In the long run, however, Brilliant predicts that Merck’s emphasis on quality research will revitalize the firm. Peter Kim, who joined Merck as head of research two years ago from the Massachusetts Institute of Technology, is a well-respected scientist, she adds. “In the long-term Merck looks positive because it has an excellent R&D team.”

 

Shedding Medco

This summer Merck did respond to complaints from analysts and spun off its pharmacy benefits subsidiary, Medco Health Solutions. Nicholson says analysts had been disturbed by the business because it made it difficult to evaluate the company as a whole.

 

Meanwhile, in August, the U.S. Attorney in Philadelphia accused Medco of destroying patients’ mail-order prescriptions and switching patients to Merck drugs or to drugs from companies that gave rebates. Merck, according to Nicholson, is not likely to be tainted by the charges against Medco because investors viewed the two companies as separate.
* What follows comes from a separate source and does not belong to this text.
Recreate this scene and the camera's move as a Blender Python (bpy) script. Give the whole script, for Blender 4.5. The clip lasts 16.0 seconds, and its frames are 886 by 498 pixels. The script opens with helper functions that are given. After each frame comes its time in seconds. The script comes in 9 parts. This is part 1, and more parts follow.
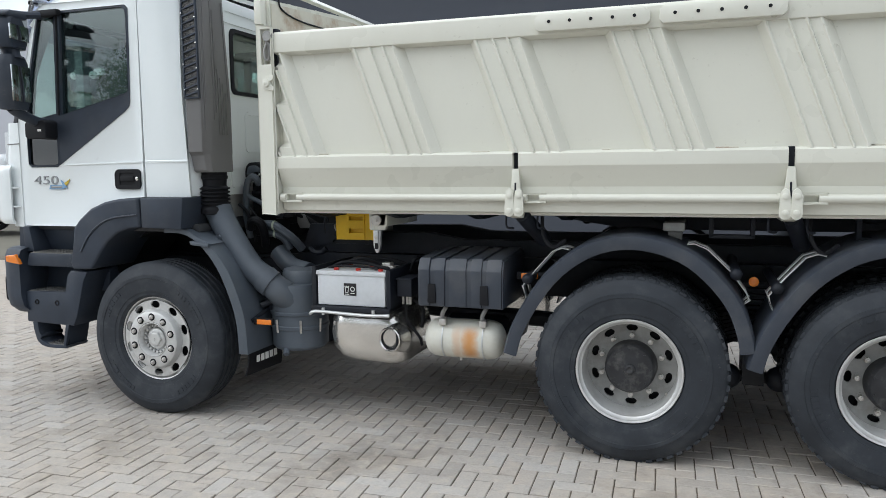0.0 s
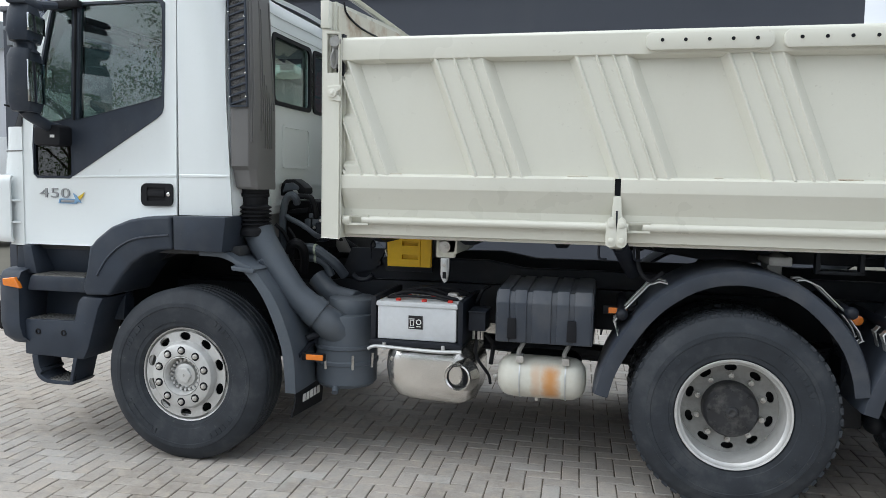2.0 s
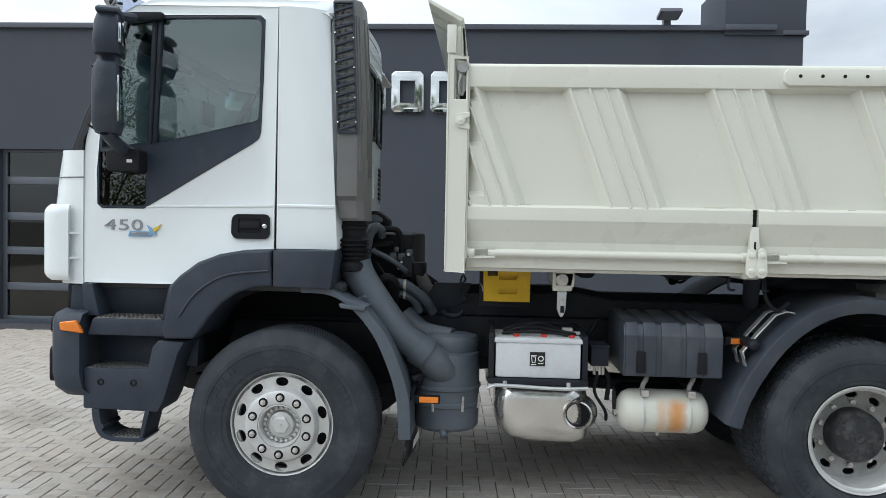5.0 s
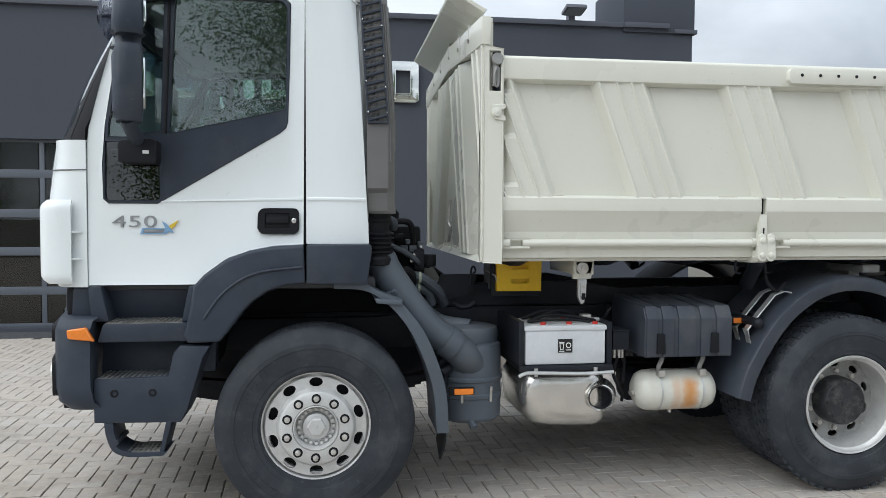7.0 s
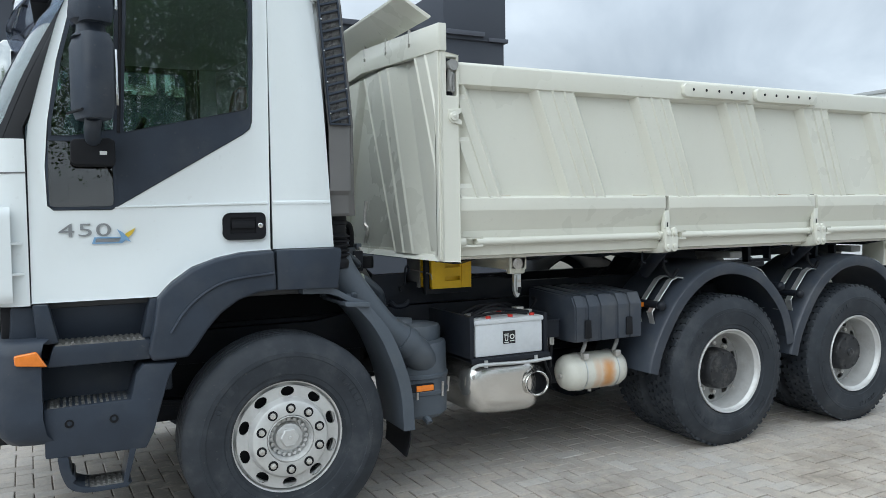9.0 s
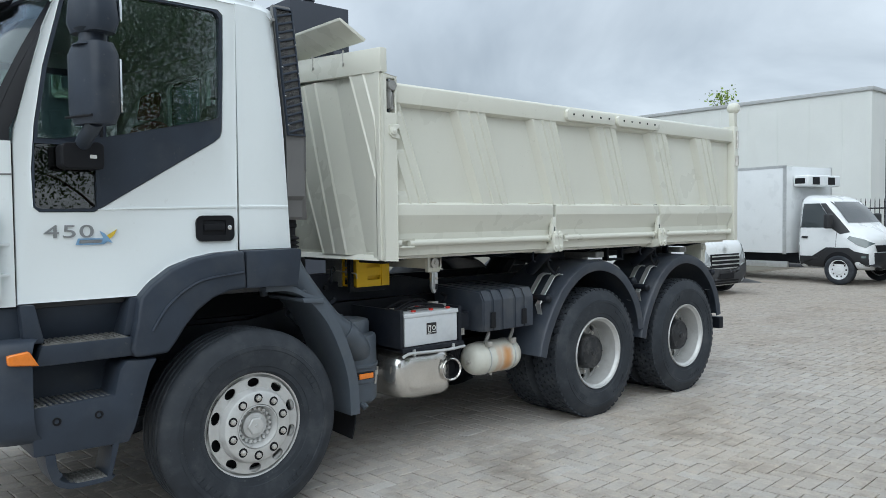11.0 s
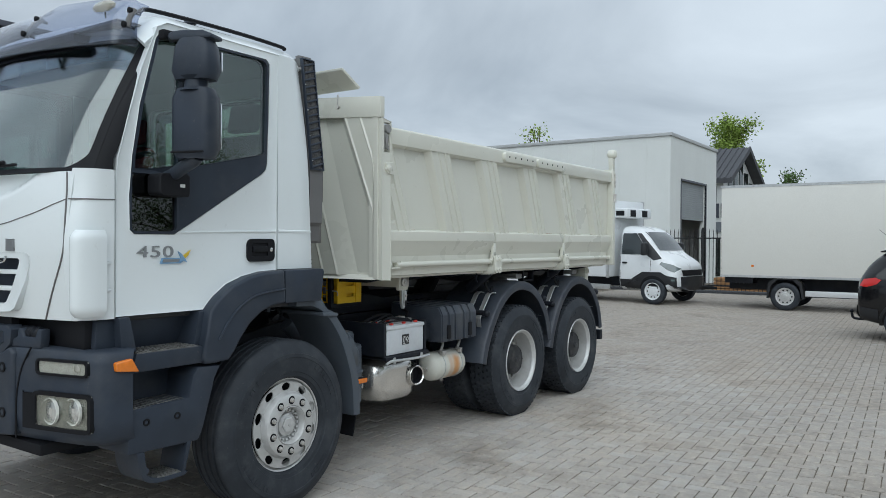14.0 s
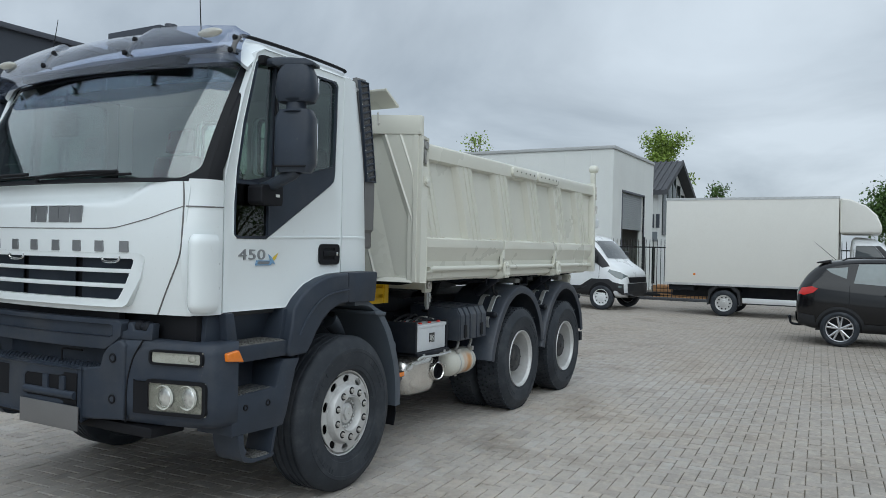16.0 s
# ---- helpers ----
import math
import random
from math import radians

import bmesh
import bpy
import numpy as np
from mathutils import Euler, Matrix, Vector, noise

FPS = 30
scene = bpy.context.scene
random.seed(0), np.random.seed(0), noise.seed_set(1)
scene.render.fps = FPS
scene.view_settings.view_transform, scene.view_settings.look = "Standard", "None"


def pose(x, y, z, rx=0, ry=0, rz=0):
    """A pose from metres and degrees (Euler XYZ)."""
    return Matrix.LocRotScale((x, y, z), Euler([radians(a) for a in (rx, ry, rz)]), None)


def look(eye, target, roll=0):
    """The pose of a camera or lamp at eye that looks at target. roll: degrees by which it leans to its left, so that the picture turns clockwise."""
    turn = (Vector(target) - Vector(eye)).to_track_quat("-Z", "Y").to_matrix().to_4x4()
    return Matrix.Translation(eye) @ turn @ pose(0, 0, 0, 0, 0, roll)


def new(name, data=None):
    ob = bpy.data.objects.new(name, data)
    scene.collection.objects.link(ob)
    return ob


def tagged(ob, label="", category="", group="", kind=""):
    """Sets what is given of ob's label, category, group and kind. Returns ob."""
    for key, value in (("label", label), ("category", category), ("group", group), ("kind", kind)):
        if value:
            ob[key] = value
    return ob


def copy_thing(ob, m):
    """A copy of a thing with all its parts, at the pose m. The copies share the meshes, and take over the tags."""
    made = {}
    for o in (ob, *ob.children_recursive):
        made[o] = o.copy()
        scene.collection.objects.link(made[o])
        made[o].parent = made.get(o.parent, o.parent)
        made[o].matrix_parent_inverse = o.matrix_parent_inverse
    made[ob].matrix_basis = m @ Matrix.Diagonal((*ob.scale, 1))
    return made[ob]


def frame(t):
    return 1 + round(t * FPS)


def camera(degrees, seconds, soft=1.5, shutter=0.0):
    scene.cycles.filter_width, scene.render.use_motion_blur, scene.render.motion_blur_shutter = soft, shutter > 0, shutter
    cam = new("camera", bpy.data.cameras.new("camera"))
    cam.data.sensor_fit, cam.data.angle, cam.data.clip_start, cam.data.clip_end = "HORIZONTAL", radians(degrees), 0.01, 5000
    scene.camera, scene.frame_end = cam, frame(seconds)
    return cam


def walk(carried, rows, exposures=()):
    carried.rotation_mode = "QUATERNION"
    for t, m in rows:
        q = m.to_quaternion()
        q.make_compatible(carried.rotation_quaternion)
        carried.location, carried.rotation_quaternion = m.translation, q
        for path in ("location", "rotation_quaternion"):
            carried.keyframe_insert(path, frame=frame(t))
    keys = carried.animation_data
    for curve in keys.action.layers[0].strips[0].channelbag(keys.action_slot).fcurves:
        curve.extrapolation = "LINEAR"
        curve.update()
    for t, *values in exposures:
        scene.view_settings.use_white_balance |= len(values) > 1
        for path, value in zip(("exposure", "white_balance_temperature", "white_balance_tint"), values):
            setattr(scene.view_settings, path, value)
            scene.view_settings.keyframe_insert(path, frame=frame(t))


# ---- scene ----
cam = camera(60.3, 16.0, soft=0.5)
PATH = [
    (0, (3.629, -4.29, 1.715), (2.98, -2.41, 1.501), -0.6),
    (0.5, (3.375, -4.188, 1.715), (2.756, -2.297, 1.517), -0.0),
    (1, (3.095, -4.169, 1.739), (2.523, -2.263, 1.539), 0.4),
    (1.5, (2.845, -4.183, 1.751), (2.334, -2.259, 1.562), 0.8),
    (2, (2.594, -4.167, 1.742), (2.15, -2.224, 1.575), 1.0),
    (2.5, (2.36, -4.181, 1.73), (1.97, -2.225, 1.591), 1.0),
    (3, (2.118, -4.261, 1.696), (1.77, -2.293, 1.601), 1.1),
    (3.5, (1.913, -4.258, 1.676), (1.616, -2.282, 1.599), 1.1),
    (4, (1.688, -4.182, 1.691), (1.444, -2.198, 1.622), 1.2),
    (4.5, (1.414, -4.194, 1.674), (1.229, -2.203, 1.615), 1.2),
    (7, (0.099, -4.133, 1.678), (0.383, -2.155, 1.594), 0.2),
    (7.5, (-0.156, -4.046, 1.687), (0.244, -2.089, 1.597), -0.0),
    (8, (-0.449, -4.051, 1.675), (0.092, -2.128, 1.582), -0.4),
    (8.5, (-0.751, -4.021, 1.685), (-0.048, -2.151, 1.589), -0.7),
    (9, (-0.993, -3.907, 1.697), (-0.118, -2.111, 1.606), -0.9),
    (9.5, (-1.261, -3.885, 1.698), (-0.253, -2.16, 1.606), -1.1),
    (10, (-1.507, -3.923, 1.694), (-0.382, -2.271, 1.604), -0.9),
    (12.5, (-2.76, -3.673, 1.684), (-1.228, -2.389, 1.634), -0.3),
    (13, (-2.993, -3.594, 1.703), (-1.408, -2.375, 1.664), -0.0),
    (13.5, (-3.225, -3.589, 1.697), (-1.602, -2.421, 1.669), 0.1),
    (14, (-3.447, -3.54, 1.71), (-1.797, -2.41, 1.691), 0.3),
    (14.5, (-3.684, -3.409, 1.706), (-2.014, -2.309, 1.689), 0.6),
    (15, (-3.918, -3.348, 1.707), (-2.226, -2.282, 1.694), 0.7),
    (15.5, (-4.169, -3.296, 1.705), (-2.451, -2.273, 1.697), 0.9),
    (16, (-4.364, -3.158, 1.715), (-2.617, -2.185, 1.711), 1.2),
]
walk(cam, [(t, look(eye, target, roll)) for t, eye, target, roll in PATH],
     exposures=((0, 0.32, 6120, 8), (3.5, 0.27, 6000, 6), (4, 0.25, 5880, 4), (4.5, 0.27, 5960, 5), (7.5, 0.34, 6160, 8), (8.5, 0.44, 6250, 9), (9, 0.28, 5880, 4), (10, 0.20, 5880, 4), (12.5, -0.09, 5880, 4), (14, -0.18, 5870, 4), (16, -0.26, 5860, 4)))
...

Medco has denied the charges.

 

Brilliant says Medco, which has a profit margin of 3%, was a drag on Merck, which she says has pharmaceutical margins of 45%. Merck got into the pharmacy benefits business as a hedge against managed-care driven drug-cost containment, she suggests, adding that Medco was “not the smartest thing” Merck executives ever did. “They did it because of the political environment. They thought having a pharmacy benefits manager was the thing to do, and at the same time they were slashing their sales force. Now that’s coming back to bite them. Pfizer has double the sales force they have.”

 

In announcing third-quarter results and the layoffs, Merck also says it will lower limits on the amount of drugs distributors can buy each month. The company will take a hit of up to $750 million in the fourth quarter as a result, but it says the new rules will stop distributors from hoarding supplies prior to price increases.

 

Merck was more susceptible to such hoarding than other companies because it typically raises prices in a methodical, predictable way, according to Brilliant.

 

The Medicare Reform Factor

Merck’s problems are aggravated by larger forces pressing down on the entire drug industry, including more cost-consciousness on the part of consumers and insurers, according to Pauly. “The big unknown, and what I would lie awake at night worrying about if I were running a drug company, is what the government will do about Medicare drug coverage.”

Meanwhile, a joint House and Senate committee has reached compromise on a Medicare drug benefit that would provide coverage to 40 million Medicare recipients for the first time since the federal medical plan was created 38 years ago. The legislation is scheduled to take effect in 2006 and cost an estimated $400 billion over 10 years.

The proposal has been viewed as a victory for drug makers because it would expand their markets yet provide protections against government price controls by encouraging competition among private insurers. The industry had resisted a Medicare drug benefit for years, fearing the government would drive prices down by acting as a single, powerful bulk buyer. The compromise plan is expected to face a vote in both houses of Congress before Thanksgiving.

So far, it’s not exactly clear how the new program will work and whether private insurers will choose to participate. “It is a period of great uncertainty for pharma in general,” says Pauly.